10.07.2003

 
As the fall descends upon us, I hear not the turning of leaves, of winds shifting from the north, of days growing shorter and mornings clinging to their darkness just a little bit longer.

I hear baseball.

On the radio waves I hear stories of State Troopers deciding not to give a driver offending the speed limit a ticket because she let the emotions of the bottom of the eighth inning get to her right foot and push the speedometer past an acceptable level. On the streets I see people have reached into their closets and dug to the bottom of drawers to pull out faded blue t-shirts noting that every team has a bad century. In the hallways at the Cornfield College of Law, I hear whispers of "Sosa" and "Ortiz" and "frightful collision" bounce around the walls. I meet with affirmations that Mark Prior is certainly the best young pitcher in baseball, and may very well have become the best pitcher in baseball. I can feel Kerry Wood aching to slip in right behind him and let those who hold up the 2001 World Series as the greatest ever played know that Schilling and Johnson have lost their spot at the top of the pantheon of dominating pitching duos. I see Dustiny placing smiles on those around me who feel it all as well.

Yes my friends, I feel baseball as much as anything else in my life right now. The stars have aligned this October, giving us two league championship series that the collective conscience of baseball fans have always wanted. On the one hand, we have two of the most bitter rivals in the game competing for a trip to the World Series, both traditional powerhouse teams, one team of haves and the other a series of disappointing have nots. We have a balance ripe for upheaval. And on the other side, we have two unlikelies, one team that had fallen 10 games under .500 at one point this year, another team only 5 years short of extending the 0-fer to a whole century. We have Goliath and mini-Goliath going in one league, and two laughable Davids who suddenly have the force of Israel behind them going against each other.

To say that this post-season has effected a major change in my life might go too far. But my days certainly have a new feeling, a new music that creeps out of my alarm clock in the morning. And I see it in those most close to me. My parents, who largely abandoned their interest in baseball, have taking to calling me at the end of the 8th inning to check my excitement level. They have gotten closer to the brink of living pitch by pitch, a most delightful sort of chaos.

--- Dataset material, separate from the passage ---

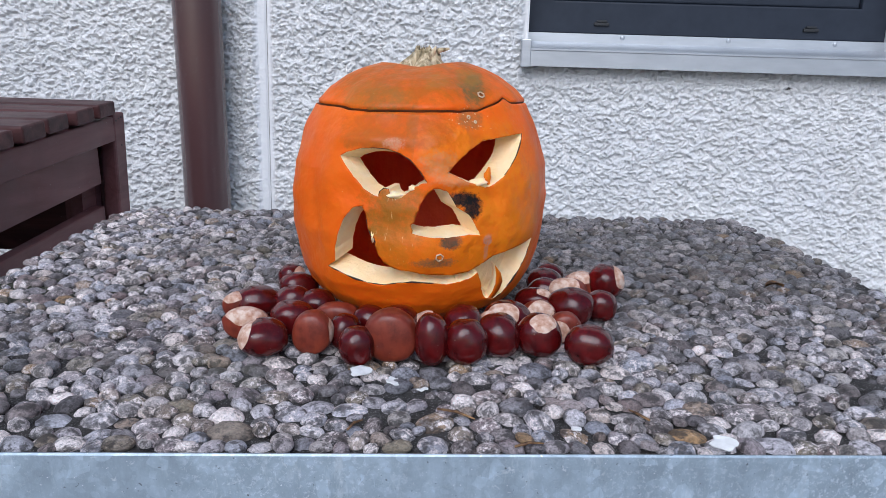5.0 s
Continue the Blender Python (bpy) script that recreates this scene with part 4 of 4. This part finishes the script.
# ---- pebbles in the lid ----
def lay_pebbles():
    places, rad = pebble_places()
    rng = np.random.default_rng(3)
    kinds = []
    for k in range(10):
        bm = pebble_mesh(k, 2)
        me = bpy.data.meshes.new("pebble")
        bm.to_mesh(me)
        bm.free()
        me.materials.append(PEBBLE)
        me.polygons.foreach_set("use_smooth", [True] * len(me.polygons))
        kinds.append(me)
    arrays = []
    for me in kinds:
        co = np.empty(len(me.vertices) * 3)
        me.vertices.foreach_get("co", co)
        arrays.append((co.reshape(-1, 3), np.array([p.vertices[:] for p in me.polygons])))
    near = (places[:, 1] < V0 + 0.078) & (places[:, 0] > -0.3) & (places[:, 0] < 0.38)
    pick = np.flatnonzero(near)[:300]
    single = set(pick.tolist())
    vs, fs, base = [], [], 0
    for i, ((u, v), r) in enumerate(zip(places, rad)):
        k = int(rng.integers(10))
        long = rng.uniform(1.0, 1.36)
        sx, sy = r * long * 0.95, r * 0.96 / long ** 0.6
        sz = r * rng.uniform(0.56, 0.84)
        ang = rng.normal(0, 0.65)
        z = TOP - sz + 0.0006 + rng.normal(0, 0.0011)
        tilt = Euler((rng.normal(0, 0.1), rng.normal(0, 0.1), ang))
        mt = Matrix.LocRotScale((u, v, z), tilt, (sx, sy, sz))
        if i in single:
            ob = new("pebble", kinds[k])
            ob.parent = slab
            ob.matrix_local = mt
        else:
            co, f = arrays[k]
            mm = np.array(mt)
            vs.append(co @ mm[:3, :3].T + mm[:3, 3])
            fs.append(f + base)
            base += len(co)
    bm = pebble_mesh(77, 1)
    bm.verts.index_update()
    small = np.array([v.co[:] for v in bm.verts]), np.array([[v.index for v in f.verts] for f in bm.faces])
    bm.free()
    spots = rng.random((3600, 2)) * (U1 - U0 - 0.012, V1 - V0 - 0.016) + (U0 + 0.006, V0 + 0.01)
    for q in spots:
        free = np.min(np.hypot(*(places - q).T) - rad * 0.95)
        if free < 0.0004:
            continue
        r = min(0.0042, free * 0.8 + rng.uniform(0.0012, 0.0022))
        mt = np.array(Matrix.LocRotScale((q[0], q[1], TOP - 0.0056 + rng.uniform(-0.001, 0.0008)), Euler((rng.normal(0, 0.3), rng.normal(0, 0.3), rng.uniform(0, 6))), (r * 1.2, r, r * 0.9)))
        vs.append(small[0] @ mt[:3, :3].T + mt[:3, 3])
        fs.append(small[1] + base)
        base += len(small[0])
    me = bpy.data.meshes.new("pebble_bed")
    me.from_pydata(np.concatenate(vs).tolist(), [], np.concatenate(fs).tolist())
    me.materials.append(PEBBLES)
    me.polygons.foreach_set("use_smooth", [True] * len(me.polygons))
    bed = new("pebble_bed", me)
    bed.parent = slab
    tagged(bed, "bed of rounded grey river pebbles", kind="stuff")


lay_pebbles()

But I see it most clearly in the eyes of my beautiful Hose Mistress. Dragged to boring summer games in her youth that lasted beyond forever turned her affinity for sports away from baseball, and as I talked about the Cubs in the early months of the summer, I could sense her casual tolerance of my desire to talk about the team. But being the most wonderful person in the world, she bought me tickets to Wrigley for my birthday, and beginning with our trip, her first to the stadium, she began to feel it on a personal level as well. To understand the magic behind the Cubs, to appreciate fans who love their team because they are simply their team, to feel that fans like those of the Cubbies deserve this October joy. During the stretch run she worried vocally how I could handle a Cubs playoff run. Her concerns about my health and how wound up I get during the games have diminished as she has begun to get a little wound up herself. She knows the Cubbies by first name, can tell you what position they play and when they bat in the order. The other night we discussed the strategy of the double switch and agreed that taking Eric Karros out in the 7th inning after he had hit two home runs in the game made a whole lot of sense. (Just as an aside, seriously fellas, can you see why I have found the greatest girl in the whole world?)

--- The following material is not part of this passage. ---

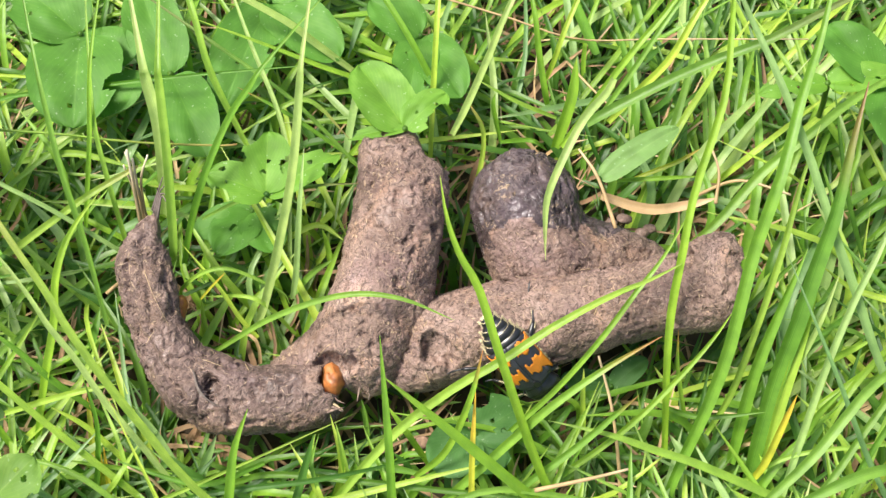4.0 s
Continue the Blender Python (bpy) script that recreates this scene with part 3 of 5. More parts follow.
def build_droppings():
    group = "droppings in the grass"
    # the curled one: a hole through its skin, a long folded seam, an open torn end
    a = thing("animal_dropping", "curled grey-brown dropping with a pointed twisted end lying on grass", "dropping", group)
    h = np.array(HOLE)
    pits = [(h + (0.2, 0.2, -0.4), 1.3), (h + (0.7, -0.3, -1.6), 1.5), (h + (0.3, 0.2, -2.9), 1.7), ((-20.6, -18.8, 18.6), 2.9), ((-45.0, -6.6, 18.6), 1.6), ((-47.9, -2.2, 25.9), 0.8),
            ((-33.4, -16.4, 19.6), 1.1), ((-31.4, -16.7, 19.8), 1.0), ((-36.4, -17.4, 20.6), 0.7)]
    v, nrm, q = dung_body([CURLED], [((-20.6, -21.4, 15.0), (0.93, -0.25, -0.1))], pits, 3.1, seams=[
        ([(-49.6, 3.6, 27.0), (-50.4, -2.0, 27.0), (-49.8, -7.0, 25.0), (-47.2, -13.0, 23.0), (-44.4, -18.0, 21.6)], 0.5, 1.0),
        ([(-52.6, -3.0, 26.0), (-52.4, -8.0, 24.0), (-50.4, -13.5, 22.0), (-47.4, -18.4, 20.2), (-43.6, -22.4, 20.0)], 0.6, 1.1),
        ([(-47.4, -3.0, 24.6), (-46.4, -8.0, 22.8), (-44.2, -13.0, 21.6)], 0.5, 0.7),
        ([(-54.2, -6.0, 23.2), (-52.8, -12.0, 20.6), (-49.6, -18.0, 18.6)], 0.5, 0.8),
        ([(-41.2, -20.2, 21.4), (-39.6, -22.2, 21.2), (-38.0, -24.6, 20.0), (-36.4, -26.2, 18.4)], 0.5, 1.0),
        ([(-38.4, -17.4, 20.8), (-33.6, -17.0, 20.8), (-29.4, -16.4, 20.2)], 0.6, 0.9)])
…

This catharsis comes at the best of times for me personally, as Thursday I interview for a job I really want and in some part feel that I really need. My focus on the day-to-day tasks of my life has waned a little. The Cubs have given me a much needed reprieve from real seriousness with a little dose of fantasy inching ever closer to reality.

I desperately hope this ride continues for a while longer. I hope that blog readers will continue to indulge Tony Pierce, and to a lesser extent, myself, as we let the magic carrying the Cubbies seep ever deeper into our guts. And I hope to have the chance to soon write on here nothing but "Woo Cubs, woo Cubs" and have everyone understand exactly what that means.

But in a larger vein, whether my team wins or loses, I know some undeniable change has occurred in my microcosm of a world and out on a larger macro scale as well. I can feel a whole culture begging for a Cubs-Red Sox World Series, and I can feel the beginnings of a belief that curses do not last forever. And I see cursed fans who have received the hope that has evaded them for so long, like we have all started to live our own personal versions of The Shawshank Redemption.

And so I beg for the author to write a Cubs World Series ending. But I have become so caught up in the telling of the story that I do not even want to know the ending just yet, and that, my friends, has some amazing value by itself.